> [Data section]:
○ ○ ○

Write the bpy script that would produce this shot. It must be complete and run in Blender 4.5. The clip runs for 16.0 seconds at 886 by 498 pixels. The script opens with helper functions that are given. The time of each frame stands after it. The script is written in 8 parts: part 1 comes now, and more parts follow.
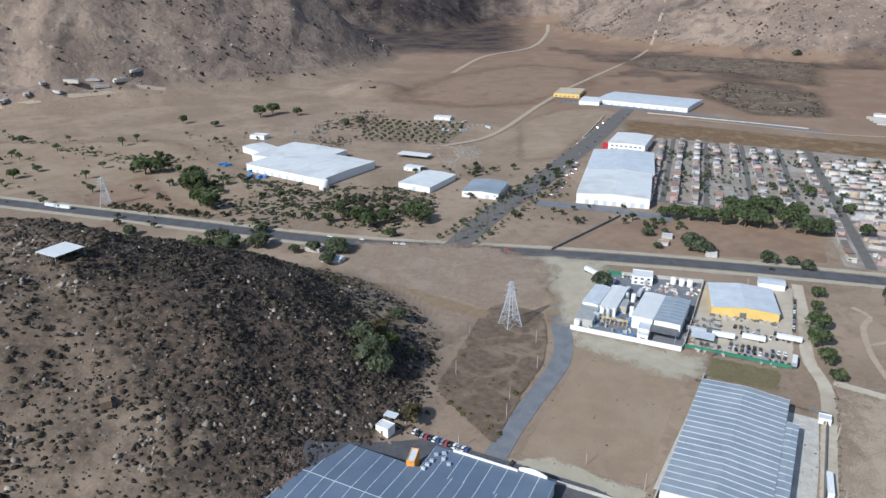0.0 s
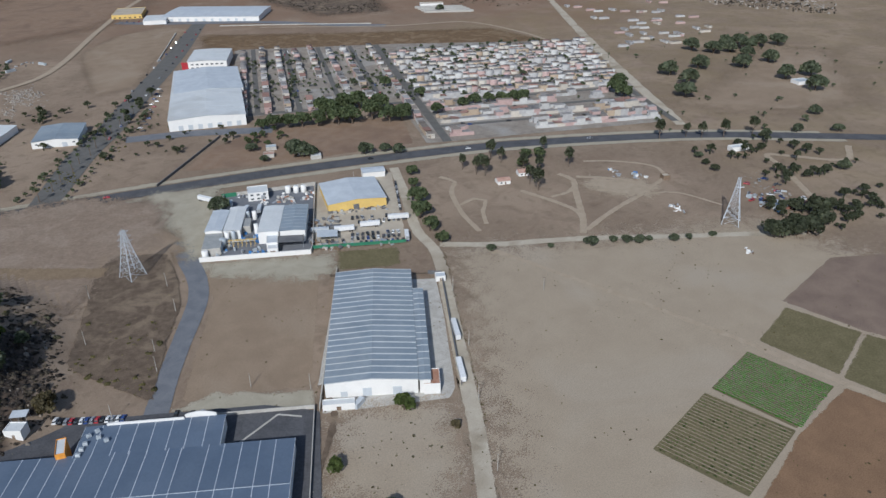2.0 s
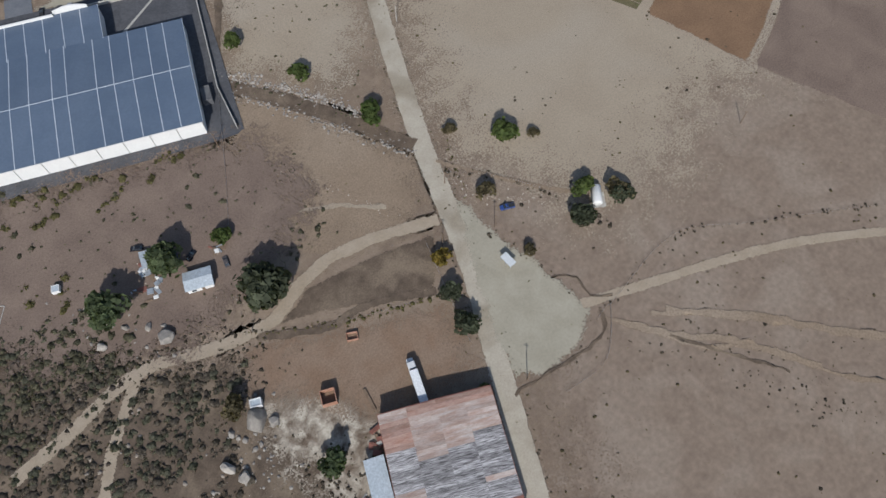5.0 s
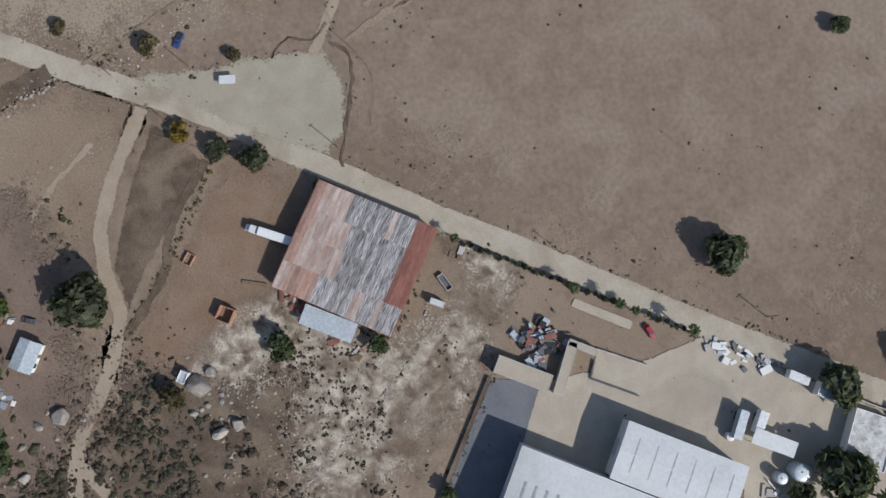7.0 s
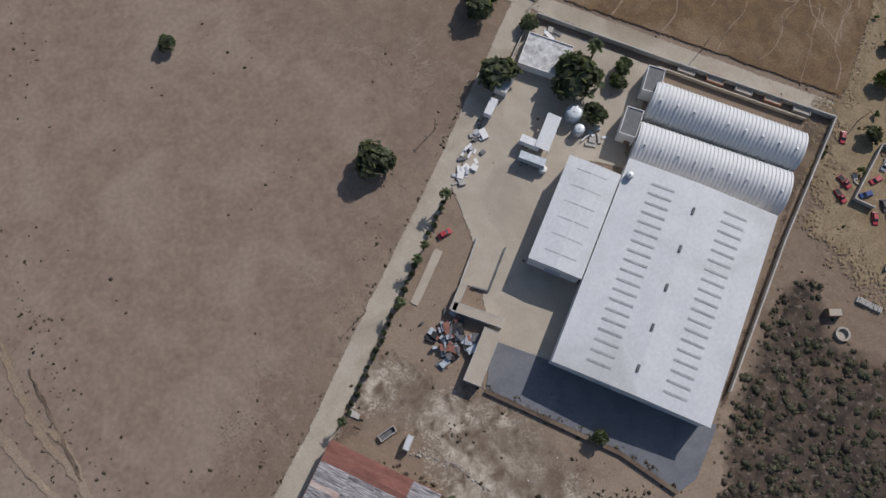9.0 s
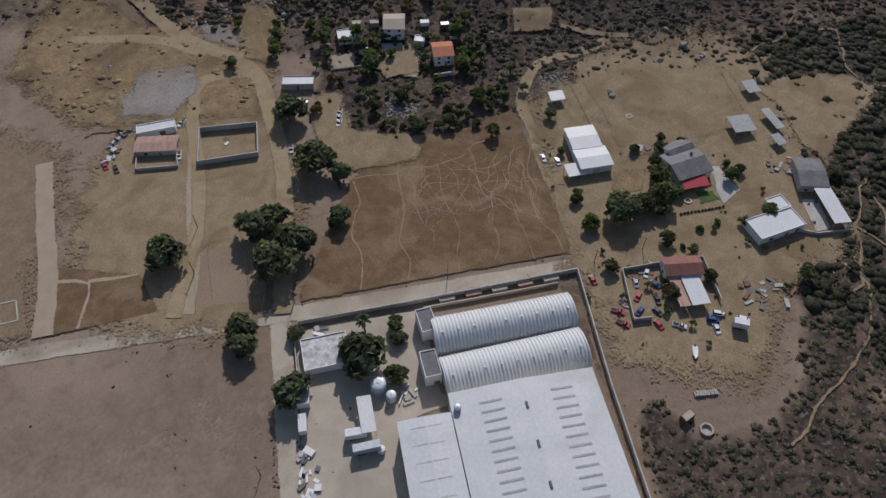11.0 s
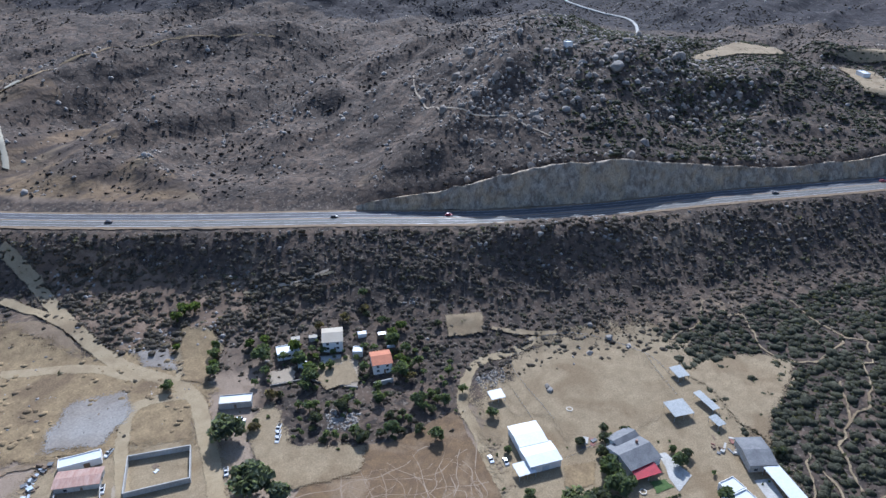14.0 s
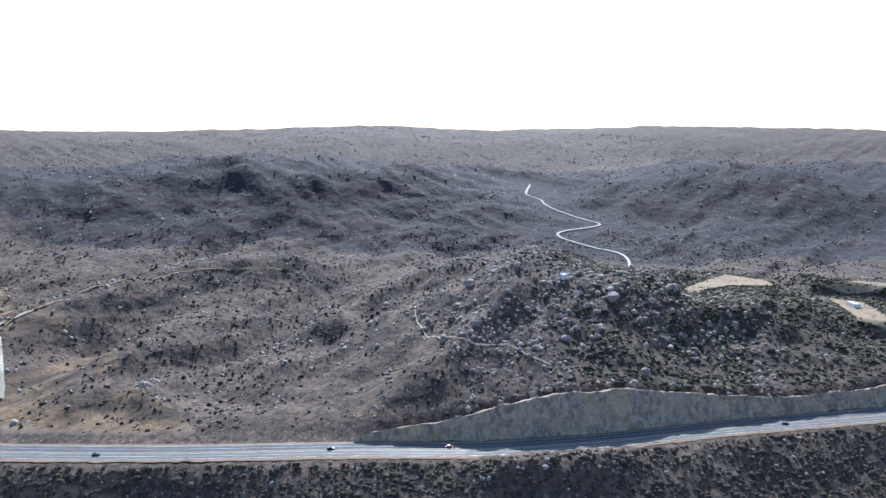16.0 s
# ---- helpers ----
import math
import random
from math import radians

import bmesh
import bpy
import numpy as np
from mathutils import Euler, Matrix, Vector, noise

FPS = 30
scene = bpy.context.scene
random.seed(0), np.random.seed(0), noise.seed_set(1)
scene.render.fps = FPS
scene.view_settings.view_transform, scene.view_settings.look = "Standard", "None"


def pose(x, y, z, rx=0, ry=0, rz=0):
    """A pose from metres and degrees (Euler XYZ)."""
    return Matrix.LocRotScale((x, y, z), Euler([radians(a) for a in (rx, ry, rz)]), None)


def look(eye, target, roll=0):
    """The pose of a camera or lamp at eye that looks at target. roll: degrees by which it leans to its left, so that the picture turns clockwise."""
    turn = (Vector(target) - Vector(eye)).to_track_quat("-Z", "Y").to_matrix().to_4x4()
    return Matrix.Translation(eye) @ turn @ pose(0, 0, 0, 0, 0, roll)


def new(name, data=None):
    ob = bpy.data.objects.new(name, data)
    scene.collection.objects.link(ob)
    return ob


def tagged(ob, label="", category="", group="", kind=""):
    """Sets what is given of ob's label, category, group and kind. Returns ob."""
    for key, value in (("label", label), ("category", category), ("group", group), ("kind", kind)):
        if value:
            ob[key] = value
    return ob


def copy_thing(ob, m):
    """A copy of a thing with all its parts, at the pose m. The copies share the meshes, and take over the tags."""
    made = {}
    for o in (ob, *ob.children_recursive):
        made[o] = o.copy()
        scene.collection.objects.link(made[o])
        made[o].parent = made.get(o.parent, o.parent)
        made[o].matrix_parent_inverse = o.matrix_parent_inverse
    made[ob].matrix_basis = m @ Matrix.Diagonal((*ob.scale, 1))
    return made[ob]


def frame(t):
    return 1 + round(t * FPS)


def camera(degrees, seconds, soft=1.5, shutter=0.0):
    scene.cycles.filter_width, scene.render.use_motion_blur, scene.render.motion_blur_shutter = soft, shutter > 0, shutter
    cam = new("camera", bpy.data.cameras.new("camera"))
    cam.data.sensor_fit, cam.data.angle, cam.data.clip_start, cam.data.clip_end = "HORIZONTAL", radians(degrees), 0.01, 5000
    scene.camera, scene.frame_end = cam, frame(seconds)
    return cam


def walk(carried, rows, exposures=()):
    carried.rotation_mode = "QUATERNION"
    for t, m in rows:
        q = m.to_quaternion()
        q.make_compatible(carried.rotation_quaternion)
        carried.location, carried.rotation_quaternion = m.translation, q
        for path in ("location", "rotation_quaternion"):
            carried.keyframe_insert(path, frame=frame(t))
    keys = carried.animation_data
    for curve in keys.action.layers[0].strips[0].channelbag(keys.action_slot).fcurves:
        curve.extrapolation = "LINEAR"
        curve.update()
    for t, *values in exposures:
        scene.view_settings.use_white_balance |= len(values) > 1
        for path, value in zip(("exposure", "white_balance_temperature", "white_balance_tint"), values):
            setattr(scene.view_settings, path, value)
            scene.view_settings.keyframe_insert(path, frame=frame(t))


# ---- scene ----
cam = camera(63.91, 16.0)
PATH = [
    (0.0, pose(0, 0, 210, 68.19, 0.02, -1.01)),
    (0.5, pose(0, 0, 210, 68.14, -0.12, -13.86)),
    (1.0, pose(0, 0, 210, 67.72, 0.27, -27.67)),
    (1.5, pose(0, 0, 210, 65.88, 0.32, -30.56)),
    (2.0, pose(0, 0, 210, 61.42, 0.38, -34.13)),
    (2.5, pose(0, 0, 210, 55.42, 0.39, -35.34)),
    (3.0, pose(0, 0, 210, 49.50, 0.44, -36.11)),
    (3.5, pose(0, 0, 210, 44.16, 0.44, -37.50)),
    (4.0, pose(0, 0, 210, 38.27, 0.50, -39.02)),
    (4.5, pose(0, 0, 210, 32.28, 0.57, -40.75)),
    (5.0, pose(0, 0, 210, 26.22, 0.61, -45.49)),
    (5.2, pose(0, 0, 210, 23.76, 0.64, -47.45)),
    (7.3, pose(0, 0, 210, 5.48, -0.04, -110.11)),
    (7.5, pose(0, 0, 210, 5.26, -0.13, -118.87)),
    (8.0, pose(0, 0, 210, 5.42, -0.41, -145.39)),
    (8.5, pose(0, 0, 210, 7.70, -0.67, -171.46)),
    (9.0, pose(0, 0, 210, 14.57, -0.59, 174.13)),
    (9.5, pose(0, 0, 210, 20.75, -0.38, 166.94)),
    (10.0, pose(0, 0, 210, 27.21, -0.15, 161.93)),
    (10.2, pose(0, 0, 210, 29.94, -0.18, 155.38)),
    (12.3, pose(0, 0, 210, 47.05, -0.21, 133.2)),
    (12.5, pose(0, 0, 210, 48.90, -0.19, 133.24)),
    (13.0, pose(0, 0, 210, 53.30, -0.10, 133.30)),
    (13.5, pose(0, 0, 210, 57.75, -0.05, 133.34)),
    (14.0, pose(0, 0, 210, 62.19, -0.01, 133.37)),
    (14.5, pose(0, 0, 210, 66.68, 0.03, 133.40)),
    (15.0, pose(0, 0, 210, 71.36, 0.02, 133.42)),
    (15.5, pose(0, 0, 210, 75.90, 0.02, 133.43)),
    (16.0, pose(0, 0, 210, 80.50, 0.00, 133.43)),
]
walk(cam, PATH, [(0.0, 0.49, 5850, 7), (0.5, 0.34, 5900, 7), (1.5, 0.05, 5900, 8), (2.5, -0.05, 5950, 8), (3.5, -0.12, 6100, 9), (5.0, 0.06, 6100, 9), (7.5, 0.01, 6200, 11), (8.5, -0.07, 6350, 13), (9.0, -0.13, 6350, 14), (10.0, -0.35, 6400, 15), (12.5, 0.1, 5800, 14), (13.0, 0.32, 5650, 12), (13.5, 0.58, 5450, 11), (14.0, 0.83, 5300, 11), (14.5, 1.12, 5200, 10), (15.0, 1.54, 5220, 10), (15.5, 1.56, 5350, 9), (16.0, 1.3, 5350, 9)])


# ---- numbers shared by the whole place ----
SUN_AZ, SUN_EL = 227.0, 37.0
rng = np.random.default_rng(7)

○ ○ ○

> [Exercise objective]:
Retype everything in the material word for word, minus pictures.

> [Response]:
Write the bpy script that would produce this shot. It must be complete and run in Blender 4.5. The clip runs for 16.0 seconds at 886 by 498 pixels. The script opens with helper functions that are given. The time of each frame stands after it. The script is written in 8 parts: part 1 comes now, and more parts follow.
0.0 s
2.0 s
5.0 s
7.0 s
9.0 s
11.0 s
14.0 s
16.0 s
# ---- helpers ----
import math
import random
from math import radians

import bmesh
import bpy
import numpy as np
from mathutils import Euler, Matrix, Vector, noise

FPS = 30
scene = bpy.context.scene
random.seed(0), np.random.seed(0), noise.seed_set(1)
scene.render.fps = FPS
scene.view_settings.view_transform, scene.view_settings.look = "Standard", "None"


def pose(x, y, z, rx=0, ry=0, rz=0):
    """A pose from metres and degrees (Euler XYZ)."""
    return Matrix.LocRotScale((x, y, z), Euler([radians(a) for a in (rx, ry, rz)]), None)


def look(eye, target, roll=0):
    """The pose of a camera or lamp at eye that looks at target. roll: degrees by which it leans to its left, so that the picture turns clockwise."""
    turn = (Vector(target) - Vector(eye)).to_track_quat("-Z", "Y").to_matrix().to_4x4()
    return Matrix.Translation(eye) @ turn @ pose(0, 0, 0, 0, 0, roll)


def new(name, data=None):
    ob = bpy.data.objects.new(name, data)
    scene.collection.objects.link(ob)
    return ob


def tagged(ob, label="", category="", group="", kind=""):
    """Sets what is given of ob's label, category, group and kind. Returns ob."""
    for key, value in (("label", label), ("category", category), ("group", group), ("kind", kind)):
        if value:
            ob[key] = value
    return ob


def copy_thing(ob, m):
    """A copy of a thing with all its parts, at the pose m. The copies share the meshes, and take over the tags."""
    made = {}
    for o in (ob, *ob.children_recursive):
        made[o] = o.copy()
        scene.collection.objects.link(made[o])
        made[o].parent = made.get(o.parent, o.parent)
        made[o].matrix_parent_inverse = o.matrix_parent_inverse
    made[ob].matrix_basis = m @ Matrix.Diagonal((*ob.scale, 1))
    return made[ob]


def frame(t):
    return 1 + round(t * FPS)


def camera(degrees, seconds, soft=1.5, shutter=0.0):
    scene.cycles.filter_width, scene.render.use_motion_blur, scene.render.motion_blur_shutter = soft, shutter > 0, shutter
    cam = new("camera", bpy.data.cameras.new("camera"))
    cam.data.sensor_fit, cam.data.angle, cam.data.clip_start, cam.data.clip_end = "HORIZONTAL", radians(degrees), 0.01, 5000
    scene.camera, scene.frame_end = cam, frame(seconds)
    return cam


def walk(carried, rows, exposures=()):
    carried.rotation_mode = "QUATERNION"
    for t, m in rows:
        q = m.to_quaternion()
        q.make_compatible(carried.rotation_quaternion)
        carried.location, carried.rotation_quaternion = m.translation, q
        for path in ("location", "rotation_quaternion"):
            carried.keyframe_insert(path, frame=frame(t))
    keys = carried.animation_data
    for curve in keys.action.layers[0].strips[0].channelbag(keys.action_slot).fcurves:
        curve.extrapolation = "LINEAR"
        curve.update()
    for t, *values in exposures:
        scene.view_settings.use_white_balance |= len(values) > 1
        for path, value in zip(("exposure", "white_balance_temperature", "white_balance_tint"), values):
            setattr(scene.view_settings, path, value)
            scene.view_settings.keyframe_insert(path, frame=frame(t))


# ---- scene ----
cam = camera(63.91, 16.0)
PATH = [
    (0.0, pose(0, 0, 210, 68.19, 0.02, -1.01)),
    (0.5, pose(0, 0, 210, 68.14, -0.12, -13.86)),
    (1.0, pose(0, 0, 210, 67.72, 0.27, -27.67)),
    (1.5, pose(0, 0, 210, 65.88, 0.32, -30.56)),
    (2.0, pose(0, 0, 210, 61.42, 0.38, -34.13)),
    (2.5, pose(0, 0, 210, 55.42, 0.39, -35.34)),
    (3.0, pose(0, 0, 210, 49.50, 0.44, -36.11)),
    (3.5, pose(0, 0, 210, 44.16, 0.44, -37.50)),
    (4.0, pose(0, 0, 210, 38.27, 0.50, -39.02)),
    (4.5, pose(0, 0, 210, 32.28, 0.57, -40.75)),
    (5.0, pose(0, 0, 210, 26.22, 0.61, -45.49)),
    (5.2, pose(0, 0, 210, 23.76, 0.64, -47.45)),
    (7.3, pose(0, 0, 210, 5.48, -0.04, -110.11)),
    (7.5, pose(0, 0, 210, 5.26, -0.13, -118.87)),
    (8.0, pose(0, 0, 210, 5.42, -0.41, -145.39)),
    (8.5, pose(0, 0, 210, 7.70, -0.67, -171.46)),
    (9.0, pose(0, 0, 210, 14.57, -0.59, 174.13)),
    (9.5, pose(0, 0, 210, 20.75, -0.38, 166.94)),
    (10.0, pose(0, 0, 210, 27.21, -0.15, 161.93)),
    (10.2, pose(0, 0, 210, 29.94, -0.18, 155.38)),
    (12.3, pose(0, 0, 210, 47.05, -0.21, 133.2)),
    (12.5, pose(0, 0, 210, 48.90, -0.19, 133.24)),
    (13.0, pose(0, 0, 210, 53.30, -0.10, 133.30)),
    (13.5, pose(0, 0, 210, 57.75, -0.05, 133.34)),
    (14.0, pose(0, 0, 210, 62.19, -0.01, 133.37)),
    (14.5, pose(0, 0, 210, 66.68, 0.03, 133.40)),
    (15.0, pose(0, 0, 210, 71.36, 0.02, 133.42)),
    (15.5, pose(0, 0, 210, 75.90, 0.02, 133.43)),
    (16.0, pose(0, 0, 210, 80.50, 0.00, 133.43)),
]
walk(cam, PATH, [(0.0, 0.49, 5850, 7), (0.5, 0.34, 5900, 7), (1.5, 0.05, 5900, 8), (2.5, -0.05, 5950, 8), (3.5, -0.12, 6100, 9), (5.0, 0.06, 6100, 9), (7.5, 0.01, 6200, 11), (8.5, -0.07, 6350, 13), (9.0, -0.13, 6350, 14), (10.0, -0.35, 6400, 15), (12.5, 0.1, 5800, 14), (13.0, 0.32, 5650, 12), (13.5, 0.58, 5450, 11), (14.0, 0.83, 5300, 11), (14.5, 1.12, 5200, 10), (15.0, 1.54, 5220, 10), (15.5, 1.56, 5350, 9), (16.0, 1.3, 5350, 9)])


# ---- numbers shared by the whole place ----
SUN_AZ, SUN_EL = 227.0, 37.0
rng = np.random.default_rng(7)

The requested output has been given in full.